New Yorkers know Batali for his good food and interesting settings. Tourists are familiar with him from The Food Network show Molto Mario. As a result, customers congregate in the front of Babbo, his first restaurant, well before it opens for dinner at 5:30.
Our lunch destination is Otto (pronounced OH-toe, Italian for “eight”). Wolf quickly orders enough food for a small army: funghi mista, Brussels sprouts with vin cotto, autumn corn and fregula, all served in white ramekins; an arugula salad; a beet salad; a funghi and taleggio-cheese pizza; and for dessert, pumpkin gelato, goat-milk-ricotta gelato, apple crisp and Concord-grape sorbet.
Over lunch, Wolf talks about what keeps restaurants hot in a town where new places open practically every day. “It’s more than good food and service—there’s a little alchemy involved,” he says.

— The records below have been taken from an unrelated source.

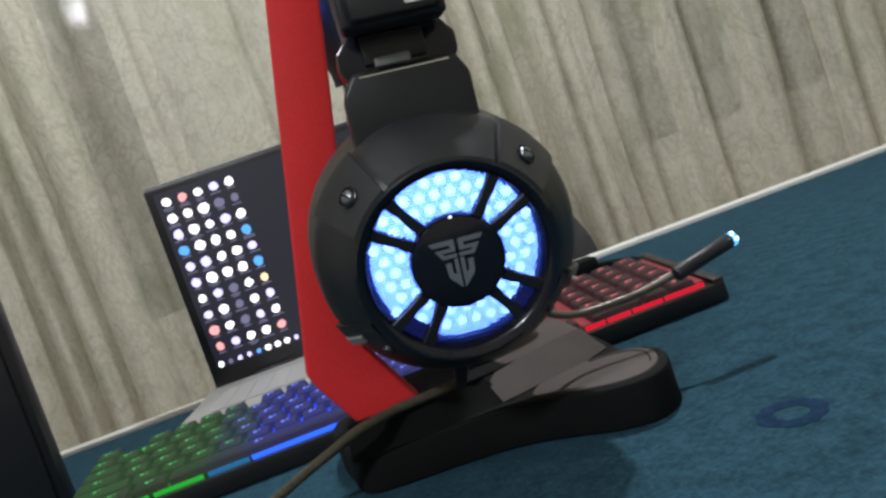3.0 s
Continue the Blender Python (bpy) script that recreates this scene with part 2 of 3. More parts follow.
def lathe(profile, m=None, seg=96, a0=0.0, a1=360.0, bm=None):
    """Turns (radius, depth) pairs round the local y axis; angles run from +x to +z."""
    b = bmesh.new()
    full = a1 - a0 >= 359.9
    n = max(3, int(seg * (a1 - a0) / 360))
    rings = []
    for i in range(n if full else n + 1):
        a = radians(a0 + (a1 - a0) * i / n)
        rings.append([b.verts.new((r * math.cos(a), d, r * math.sin(a))) for r, d in profile])
    for i in range(n):
        p, q = rings[i], rings[(i + 1) % len(rings)]
        for j in range(len(profile) - 1):
            b.faces.new((p[j], p[j + 1], q[j + 1], q[j]))
    if not full:
        for ring in (rings[0], rings[-1]):
            b.faces.new(ring)
    bmesh.ops.remove_doubles(b, verts=b.verts, dist=1e-6)
    bmesh.ops.recalc_face_normals(b, faces=b.faces)
    if m is not None:
        b.transform(m)
    return merge(bm, b) if bm is not None else b


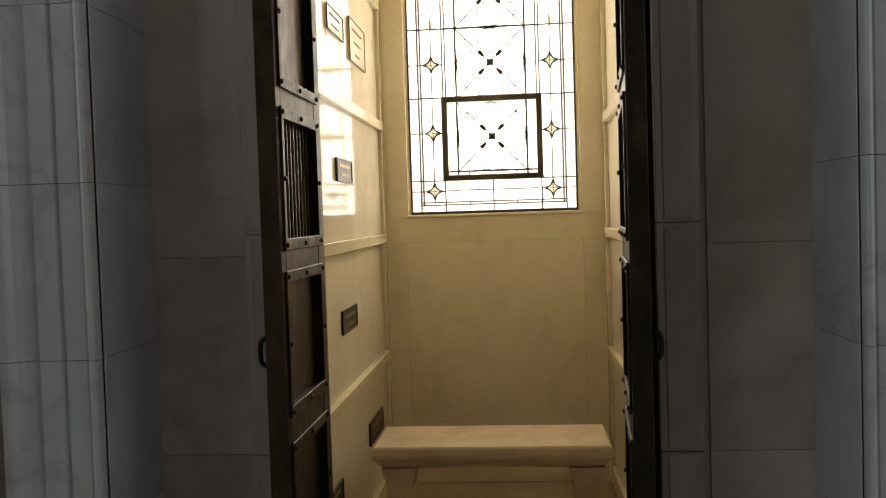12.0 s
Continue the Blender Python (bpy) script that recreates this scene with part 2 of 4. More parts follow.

A visit to a restaurant can’t be a neutral experience, Wolf adds. Something’s got to happen, “and even if it’s problematic, it’s not what happens, it’s how it’s handled,” he says.
Curiously enough, we have an experience that makes his point. We’re almost finished with lunch, and our pizza has yet to arrive. Wolf calls over the server, who says calmly, “I’ll let the kitchen know you’re ready for your pizza.”
She leaves and Wolf laughs. “Genius!” he pronounces her cover-up. “It was B.S., but genius.”
The Neon Jungle
An hour and a half after lunch, we’re at the bar at Pace (pronounced pah-chay, Latin for “peace”), Abrams & Bradley’s latest venture. It’s on a corner, a signature for the duo, and features a display kitchen and small, crowded bar, which, like all good New York bars, is clearly visible from the street.
![]() Mario Batali keeps customers loyal with imaginative Italian fare, as served at Otto. “There’s no Mario Batali place I wouldn’t try,” Wolf says. |
But the drinks at Pace are merely a detour on the way to our last stop, Times Square. On the subway ride to Midtown, the car’s interior is plastered with red-and-white FOOD FOOD FOOD signs advertising Everyday Food, Martha Stewart’s recipe magazine. The presence of food even on the subway prompts Wolf to comment how universal sustenance is. “It could be the basis for the most broad-based educational experience,” he says.
At dusk, Times Square bustles with locals going home, tourists heading out, and even a wedding party. At 47th Street and Broadway, Wolf points out Hansen’s Blue Fin, its small, crowded bar visible from the street. There’s already a wait for tables in the bilevel interior, and no wonder: “He might be New York’s [Richard] Melman,” says Wolf of Hansen, who owns 10 concepts with 12 units in Manhattan and one in Las Vegas.
Red Lobster, whose façade features a giant, red, twirling lobster, and Olive Garden, with a grass-green neon sign, are situated not too far from Blue Fin. The lines there are forming, too.
“The chains satisfy expectations for a certain amount of customers,” namely tourists, he says. “They announce that New York City is much more accessible to America.
“Chains are a choice,” Wolf continues, “but not the only one.”